Community honors Andrews, dedicates bench
CENTREVILLE — More than 50 people gathered at the old Kennard High School, now the Kennard High School African-American Cultural Heritage Center, to remember the life of Queen Anne’s County educator John F. Andrews on Saturday, Nov. 5.
“We have come to recognize, to remember, to appreciate and to celebrate the life of John F. Andrews,” Maxine West said during the ceremony.
Friends, family and community members listened to speakers share memories they had of Andrews, who was struck by a vehicle running a red light in 2007 in Centreville, as the Kennard Alumni Association Inc. officially memorialized a bench and plaque in his name outside of the refurbished high school.
Andrews was born in South Carolina, earned his bachelor’s and master degrees from AT&T State University in North Carolina and served in the Fourth Armored Division of the United States Army.
Andrews was involved in community activities.

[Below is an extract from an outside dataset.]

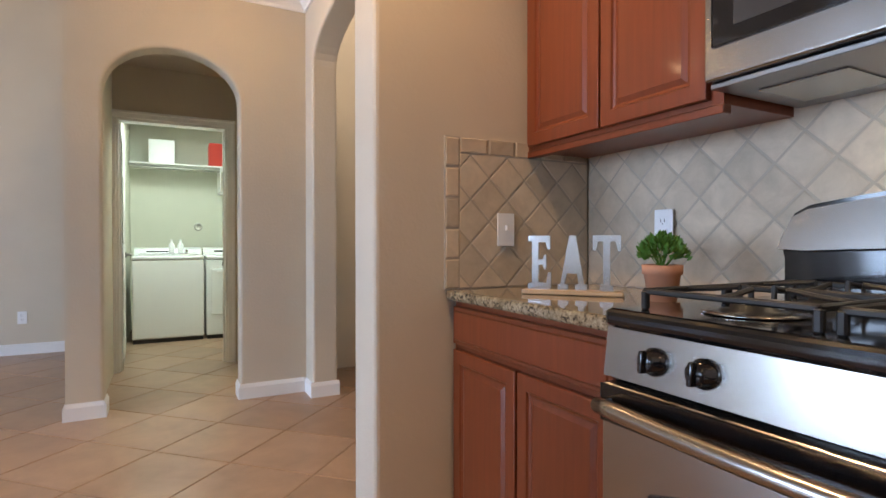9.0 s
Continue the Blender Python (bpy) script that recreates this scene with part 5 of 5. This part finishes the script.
fireplace()
bm = prism(bm_new(), [(0.25, 0.105, 0.0), (1.90, 0.105, 0.0), (1.90, 0.40, 0.0), (1.75, 0.585, 0.0), (0.36, 0.585, 0.0), (0.25, 0.40, 0.0)], (0, 0, 0.012))
solid("hearth", bm, HEARTHS, "flush beige limestone hearth with cut corners", "hearth", m=DIAG @ pose(-0.085, 0, 0))


def picture():
    t = thing("framed_picture", "palm tree print in an ornate gold frame on the mantel", "picture", DIAG @ pose(0.885, 0.075, 1.298, 6, 0, 180))
    W, Hh = 0.29, 0.705
    fr = part("frame", box(bm_new(), (-W, -0.012, 0), (W, 0.0, Hh)), WOODD, t)
    for a, b in (((-W, -0.03, 0), (W, -0.0125, 0.045)), ((-W, -0.03, Hh - 0.045), (W, -0.0125, Hh)), ((-W, -0.03, 0.045), (-W + 0.045, -0.0125, Hh - 0.045)), ((W - 0.045, -0.03, 0.045), (W, -0.0125, Hh - 0.045))):
        part("gold_rail", box(bm_new(), a, b, 0.007, 3), GOLD, fr, "antique gold moulding")
    bm = bm_new()
    for k in range(60):
        z = 0.01 + (Hh - 0.02) * k / 59
        for x in (-W + 0.036, W - 0.036):
            lathe(bm, [(0.0, 0), (0.004, 0.002), (0.0, 0.004)], 6, (x, -0.031, z))
    tagged(part("beading", bm, GOLD, fr), kind="stuff")
    part("mat_board", box(bm_new(), (-W + 0.045, -0.0165, 0.045), (W - 0.045, -0.0125, Hh - 0.045)), MATBOARD, t, "cream mat board")
    red = paint("print_red", (0.20, 0.035, 0.02), 0.7, 40, 0.05)
    tan = paint("print_tan", (0.44, 0.29, 0.14), 0.7, 14, 0.05)
    ink = paint("print_brown_ink", (0.055, 0.028, 0.015), 0.7, 40, 0.05)
    bm = bm_new()
    for a, b in (((-0.195, 0.105), (0.195, 0.109)), ((-0.195, 0.621), (0.195, 0.625)), ((-0.195, 0.109), (-0.191, 0.621)), ((0.191, 0.109), (0.195, 0.621))):
        box(bm, (a[0], -0.0172, a[1]), (b[0], -0.0167, b[1]))
    part("mat_line", bm, GOLD, t, "thin inner line on the mat")
    part("print_border", box(bm_new(), (-0.175, -0.019, 0.125), (0.175, -0.0167, 0.605)), red, t, "dark red printed border")
    head = [(0.128 * math.cos(math.pi * k / 16), 0.455 + 0.128 * math.sin(math.pi * k / 16)) for k in range(17)]
    part("print_scene", prism(bm_new(), [(x, -0.0205, z) for x, z in [(-0.128, 0.140), (0.128, 0.140)] + head], (0, 0.0012, 0)), tan, t, "tan arched print")
    bm = bm_new()
    for x0, z1, s in ((-0.02, 0.46, 1.0), (0.06, 0.34, 0.62)):
        prism(bm, [(x0 - 0.006, -0.0216, 0.15), (x0 + 0.008, -0.0216, 0.15), (x0 + 0.012, -0.0216, z1), (x0 + 0.004, -0.0216, z1)], (0, 0.0008, 0))
        for k in range(11):
            a = radians(-35 + 25 * k)
            c = (x0 + 0.008, z1)
            mid = (c[0] + 0.055 * s * math.cos(a), c[1] + 0.05 * s * math.sin(a) + 0.012 * s)
            end = (c[0] + 0.095 * s * math.cos(a), c[1] + 0.07 * s * math.sin(a) - 0.022 * s)
            q = (-math.sin(a) * 0.009 * s, math.cos(a) * 0.009 * s)
            vs = [bm.verts.new((x, -0.0214, z)) for x, z in (c, (mid[0] + q[0], mid[1] + q[1]), end, (mid[0] - q[0], mid[1] - q[1]))]
            bm.faces.new(vs)
    prism(bm, [(-0.115, -0.0216, 0.146), (0.115, -0.0216, 0.146), (0.115, -0.0216, 0.19), (0.03, -0.0216, 0.225), (-0.115, -0.0216, 0.21)], (0, 0.0006, 0))
    tagged(part("printed_palm", bm, ink, t, "brown printed palm trees"), kind="stuff")


picture()
t = thing("desk_clock", "small round white clock with a dark dial", "clock", DIAG @ pose(0.463, 0.14, 1.298, 0, 0, 190))
R0 = pose(0, 0, 0.082, 90, 0, 0)
part("case", lathe(bm_new(), [(0.05, 0.0), (0.07, 0.004), (0.072, 0.03), (0.062, 0.036), (0.052, 0.034)], 32), PLASTICW, t, "white case", True).matrix_local = R0
part("dial", lathe(bm_new(), [(0.052, 0.0352), (0.052, 0.0362), (0.0, 0.0362)], 32), SLOT, t, "dark dial").matrix_local = R0
part("dial_centre", lathe(bm_new(), [(0.024, 0.0366), (0.024, 0.0375), (0.0, 0.0375)], 24), PLASTICW, t, "white dial centre").matrix_local = R0
for k in range(12):
    a = radians(30 * k)
    m_ = part("hour_mark", box(bm_new(), (-0.0022, -0.0075, 0.0366), (0.0022, 0.0075, 0.0376)), PLASTICW, t)
    m_.matrix_local = R0 @ pose(0.04 * math.sin(a), 0.04 * math.cos(a), 0, 0, 0, -30 * k)
for x in (-0.035, 0.035):
    part("foot", tube(bm_new(), [(x * 0.9, -0.02, 0.03), (x * 1.3, -0.02, 0.0)], 0.006, 8), PLASTICW, t)
t = thing("grass_planter", "tuft of green grass in a dark grey square planter", "plant", DIAG @ pose(0.225, 0.13, 1.298))
part("planter", prism(bm_new(), [(-0.10, 0.045, 0.01), (-0.09, 0.045, 0), (0.09, 0.045, 0), (0.10, 0.045, 0.01), (0.108, 0.045, 0.05), (0.098, 0.045, 0.088), (-0.098, 0.045, 0.088), (-0.108, 0.045, 0.05)], (0, -0.09, 0)), material("slate_grey_pot", (0.03, 0.033, 0.045), 0.5), t, "dark grey faceted pot")
bm = bm_new()
for k in range(420):
    x, y = rnd.uniform(-0.088, 0.088), rnd.uniform(-0.037, 0.037)
    h, lx, ly = rnd.uniform(0.075, 0.125), rnd.uniform(-0.012, 0.012), rnd.uniform(-0.012, 0.012)
    a = rnd.uniform(0, 3.14)
    dx, dy = 0.0028 * math.cos(a), 0.0028 * math.sin(a)
    bm.faces.new([bm.verts.new(p) for p in ((x - dx, y - dy, 0.08), (x + dx, y + dy, 0.08), (x + lx, y + ly, 0.08 + h))])
tagged(part("grass", bm, paint("bright_grass", (0.11, 0.30, 0.03), 0.5, 30, 0.1), t, "bright green grass blades"), kind="stuff")
t = thing("candlestick", "pale glass candlestick on the mantel", "candlestick", DIAG @ pose(1.44, 0.12, 1.298))
part("stem", lathe(bm_new(), [(0.05, 0), (0.048, 0.012), (0.02, 0.04), (0.03, 0.08), (0.016, 0.13), (0.022, 0.2), (0.045, 0.225), (0.045, 0.235), (0, 0.235)], 24), NICKEL, t, "", True)


def rug():
    t = thing("area_rug", "distressed white and faded red area rug", "rug", pose(-3.675, 1.485, 0.0015, 0, 0, 45))
    n = 26
    bm = bm_new()
    box(bm, (-0.80, -0.75, 0), (0.73, 0.75, 0.014), 0.004)
    part("woven_top", bm, RUG, t)
    part("binding", box(bm_new(), (0.7305, -0.75, 0.0), (0.737, 0.75, 0.012), 0.002), CREAM, t)


rug()


def ceiling_fan(x, y, z):
    t = thing("ceiling_fan", "white ceiling fan with five blades and lit bell shades", "ceiling fan", pose(x, y, z))
    part("downrod", tube(bm_new(), [(0, 0, 0.20), (0, 0, HI - z - 0.001)], 0.013, 12), PLASTICW, t, "long white downrod", True)
    part("motor_housing", lathe(bm_new(), [(0.02, 0.24), (0.08, 0.22), (0.115, 0.17), (0.115, 0.10), (0.07, 0.06), (0.05, 0.0), (0.0, -0.01)], 28), PLASTICW, t, "white motor housing", True)
    for k in range(5):
        b = part("blade", prism(bm_new(), [(0.16, -0.055, 0), (0.62, -0.07, 0), (0.66, -0.04, 0), (0.66, 0.04, 0), (0.62, 0.07, 0), (0.16, 0.055, 0)], (0, 0, 0.008)), TRIM, t, "white wooden blade")
        b.matrix_local = pose(0, 0, 0.115, 12, 0, 72 * k + 20)
    for k in range(4):
        m_ = pose(0, 0, 0.02, 0, 0, 90 * k + 45)
        a = part("lamp_arm", tube(bm_new(), [(0.03, 0, 0), (0.08, 0, 0.01), (0.11, 0, -0.02)], 0.009, 8), PLASTICW, t, "", True)
        a.matrix_local = m_
        g_ = part("shade", lathe(bm_new(), [(0.025, 0.0), (0.04, -0.03), (0.05, -0.07), (0.062, -0.10)], 18), LAMPW, t, "glowing bell shade", True)
        g_.matrix_local = m_ @ pose(0.115, 0, -0.015, 0, -30, 0)


ceiling_fan(-3.1, 2.4, 3.0)


# ---- tiles ----
def clip(poly, axis, lim, keep_above):
    out = []
    for a, b in zip(poly, poly[1:] + poly[:1]):
        ia, ib = (a[axis] >= lim) == keep_above, (b[axis] >= lim) == keep_above
        if ia:
            out.append(a)
        if ia != ib:
            s = (lim - a[axis]) / (b[axis] - a[axis])
            out.append(tuple(p + (q - p) * s for p, q in zip(a, b)))
    return out


def tile_mesh(poly, th, edge, mat):
    """A tile in local x and y with a worn, sloping edge."""
    c = [sum(p[k] for p in poly) / len(poly) for k in (0, 1)]
    bm = bm_new()

    def ring(shrink, z):
        out = []
        for x, y in poly:
            d = math.hypot(x - c[0], y - c[1])
            s = max(0.2, 1 - shrink / max(d, 1e-4))
            out.append(bm.verts.new((c[0] + (x - c[0]) * s, c[1] + (y - c[1]) * s, z)))
        return out
    r0, r1, r2 = ring(0, 0), ring(edge * 0.3, th - edge * 0.5), ring(edge * 1.6, th)
    for a, b in ((r0, r1), (r1, r2)):
        for k in range(len(poly)):
            j = (k + 1) % len(poly)
            bm.faces.new((a[k], a[j], b[j], b[k]))
    bm.faces.new(r2)
    me = bpy.data.meshes.new("tile")
    bm.normal_update()
    bm.to_mesh(me)
    bm.free()
    me.materials.append(mat)
    return me


def splash(name, m, w, h, origin, border_left, border_top):
    """A diagonal tile field in local x (along) and y (up), its face to +z."""
    t = thing(name, "tumbled travertine tile backsplash laid diagonally", "backsplash", m, kind="structure")
    part("mortar", box(bm_new(), (0, 0, 0.0005), (w, h, 0.0088)), TGROUT, t, "beige grout")
    side, gap = 0.103, 0.0045
    x0 = 0.056 if border_left else 0
    y1 = h - 0.056 if border_top else h
    pitch, half = side + gap, side / 2 ** 0.5
    whole = tile_mesh([(half, 0), (0, half), (-half, 0), (0, -half)], 0.0095, 0.0035, TRAV)
    step = pitch / 2 ** 0.5
    for i in range(-2, int(w / step) + 3):
        for j in range(-2, int(h / step) + 3):
            if (i + j) % 2:
                continue
            cx, cy = origin[0] + i * step, origin[1] + j * step
            poly = [(cx + half, cy), (cx, cy + half), (cx - half, cy), (cx, cy - half)]
            cut = poly
            for axis, lim, above in ((0, x0 + 0.001, True), (0, w - 0.001, False), (1, 0.002, True), (1, y1 - 0.001, False)):
                cut = clip(cut, axis, lim, above) if cut else cut
            if len(cut) < 3:
                continue
            area_ = 0.5 * abs(sum(a[0] * b[1] - b[0] * a[1] for a, b in zip(cut, cut[1:] + cut[:1])))
            if area_ < 0.0004:
                continue
            if area_ > side * side * 0.995:
                ob = new("tile", whole)
                ob.location = (cx, cy, 0.001 + 0.0005 * math.sin(7 * i + 3 * j))
            else:
                ob = new("tile", tile_mesh(cut, 0.0095, 0.0025, TRAV))
                ob.location = (0, 0, 0.001)
            ob.parent = t
    if border_top:
        n = max(1, round((w - x0) / 0.105))
        for k in range(n):
            a, b = x0 + (w - x0) * k / n, x0 + (w - x0) * (k + 1) / n
            ob = new("border_tile", tile_mesh([(a + 0.003, y1 + 0.004), (b - 0.003, y1 + 0.004), (b - 0.003, h - 0.002), (a + 0.003, h - 0.002)], 0.012, 0.004, TRAV))
            ob.parent = t
    if border_left:
        n = max(1, round(h / 0.105))
        for k in range(n):
            a, b = h * k / n, h * (k + 1) / n
            ob = new("border_tile", tile_mesh([(0.002, a + 0.003), (x0 - 0.003, a + 0.003), (x0 - 0.003, b - 0.003), (0.002, b - 0.003)], 0.012, 0.004, TRAV))
            ob.parent = t
    return t


splash("backsplash_range", pose(-0.866, YR - 0.0005, CT + 0.001, 90, 0, 0), 2.31, 0.52, (0.03, 0.07), False, False)
splash("backsplash_side", pose(-0.8795, 5.775, CT + 0.001, 90, 0, 90), 0.632, 0.52, (0.10, 0.08), True, True)
splash("backsplash_return", pose(2.055, 5.1675, CT + 0.001, 90, 0, 0), 0.660, 0.48, (0.05, 0.06), False, True)

# floor tiles on the diagonal
PITCH = 0.447
HALF = (PITCH - 0.006) / 2
ftile = tile_mesh([(HALF, -HALF), (HALF, HALF), (-HALF, HALF), (-HALF, -HALF)], 0.0055, 0.0022, FLOORT)
rest = bm_new()
count = 0
for i in range(-26, 27):
    for j in range(-26, 27):
        cx = 1.513 + (i + 0.5) * PITCH * 0.70711 - (j + 0.5) * PITCH * 0.70711
        cy = 4.257 + (i + 0.5) * PITCH * 0.70711 + (j + 0.5) * PITCH * 0.70711
        if not (-6.4 < cx < 2.62 and -1.0 < cy < 7.3):
            continue
        if cx < -5.6 and cy < 1.9:
            continue
        near = (-5.6 < cx < 2.4 and 1.9 < cy < 5.9) or (-5.2 < cx < -2.2 and 0.6 < cy <= 1.9)
        if near and count < 300:
            ob = new("tile", ftile)
            ob.parent = floor
            ob.matrix_local = pose(cx, cy, -0.0055, 0, 0, 45)
            count += 1
        else:
            s = HALF * 1.41421
            for ring_z, k in ((0.0, 0.985),):
                vs = [rest.verts.new((cx + dx * s * k, cy + dy * s * k, ring_z)) for dx, dy in ((1, 0), (0, 1), (-1, 0), (0, -1))]
                lo = [rest.verts.new((cx + dx * s, cy + dy * s, -0.005)) for dx, dy in ((1, 0), (0, 1), (-1, 0), (0, -1))]
                rest.faces.new(vs)
                for q in range(4):
                    rest.faces.new((lo[q], lo[(q + 1) % 4], vs[(q + 1) % 4], vs[q]))
ob = part("tiles", rest, FLOORT, floor, "outlying floor tiles")
tagged(ob, kind="stuff")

He was a member of the MidShore Symphony Society, chairman of the Health Planning Council, a scoutmaster and was instrumental in establishing the Corsica Hills Nursing Home, said Janet Paul, assistant school superintendent.
“We are so proud and so happy to have you here with us today, that you thought it not robbery to come out this morning to honor a man that was so beloved by a community,” said Clayton Washington, president of the Kennard Alumni Association, in opening the ceremony.
Friends and family had the opportunity throughout the hour-long ceremony to share memories they had of Andrews, who began teaching in 1961 and later became vice principal at Queen Anne’s County High School, a position he held until his death.
Deborah Lawrence, assistant principal at Queen Anne’s County High School and the mistress of ceremonies for the dedication, asked the crowd to close their eyes and think of Andrews. She asked how many people could see “Brother John” singing with the choir after the New Life Community United Methodist Church Men’s Choir sang “Hush, Somebody’s Calling My Name.”
Family members of Andrews attended the dedication and were given the opportunity to speak about the community man. Steve Circle, son-in-law to Andrews, spoke about how “Dad” was “very accepting of me into his family, and I’m proud of that.”
Circle recalled the South Carolina recipes Andrews would share with him and how Christmas was “something special.”
“Community, religion and family are the things that were valued to John,” Circle said.
Circle was accompanied by his wife Wanda Circle, daughter of Andrews, and their daughter Ashton Circle. Wanda chose not to speak because she’s “never ever been able to talk about my father without crying, he was that special.”
Andrews’ daughter-in-law Gloria Andrews said, “the one thing I can say for sure is Dad gave us a lot of encouragement to be involved in our community, to be involved in as many things as we were.”
Andrews said the guidance she learned from him in thousands of conversations in the kitchen helped her become a better person and a better employee.
“I never met anyone who didn’t have great respect for him,” Andrews said. “And I mean that dearly. Great, great respect.”
Lawrence thanked the family for attending the dedication and said they were able to see why Andrews was so special, because he started with his family and “extended into the community” and into his religion.
An opportunity was given for spectators to come to the podium and share memories of Andrews. Charles Emory, who sang with Andrews in the New Life Men’s Choir, said he remembered having Andrews as his Boy Scout leader. He said they would go to the grocery store and fill up Andrews’ white Mercury hamburgers, snackpack puddings, potato chips, chicken, “and everything you aint supposed to have when you’re camping.”
Lawrence recalled a conversation they had where Andrews asked her what she wanted to be and told her to get herself together so she could be a vice principal and sit in his same office. Andrews told Lawrence his office was cold, though, so if she had the opportunity, “get the next office,” she told the crowd.
“And I’ve been sitting over at that high school for about six years, and I’m still in that cold office,” Lawrence said. “But you know why I’m okay? It was shared by a warm heart of Mr. Andrews, and as long as I sit at Queen Anne’s County High School, I’m going to remain in that office.”
Washington said a garden will be planted in the spring beside the bench.
The dedication ceremony was made possible by the John Andrews Memorial Fund donors, the Kennard Alumni Association Inc., Murdoch Florist and volunteers Larry Handy, Shelia Shorter, the Town of Centreville and the UME Queen Anne’s County Master Gardeners.
The event committee was made up of Emory, Pauls, Washington and John Wright.
Family members of John F. Andrews stand by the newly dedicated plaque and bench outside of the Kennard High School African American Heritage Center in Centreville on Saturday, Nov. 5. From left: Katya Andrews, Wanda Circle, Steve Circle, Ashton Circle and Maxine West.
John Wright pulls the tarp from on top of the newly dedicated John F. Andrews bench outside of the Kennard High School African American Heritage Center in Centreville on Saturday, Nov. 5.
More than 50 peopled gathered outside of the old Kennard High School on Saturday, Nov. 5, to honor the life of educator and community member John F. Andrews during a dedication ceremony in his name.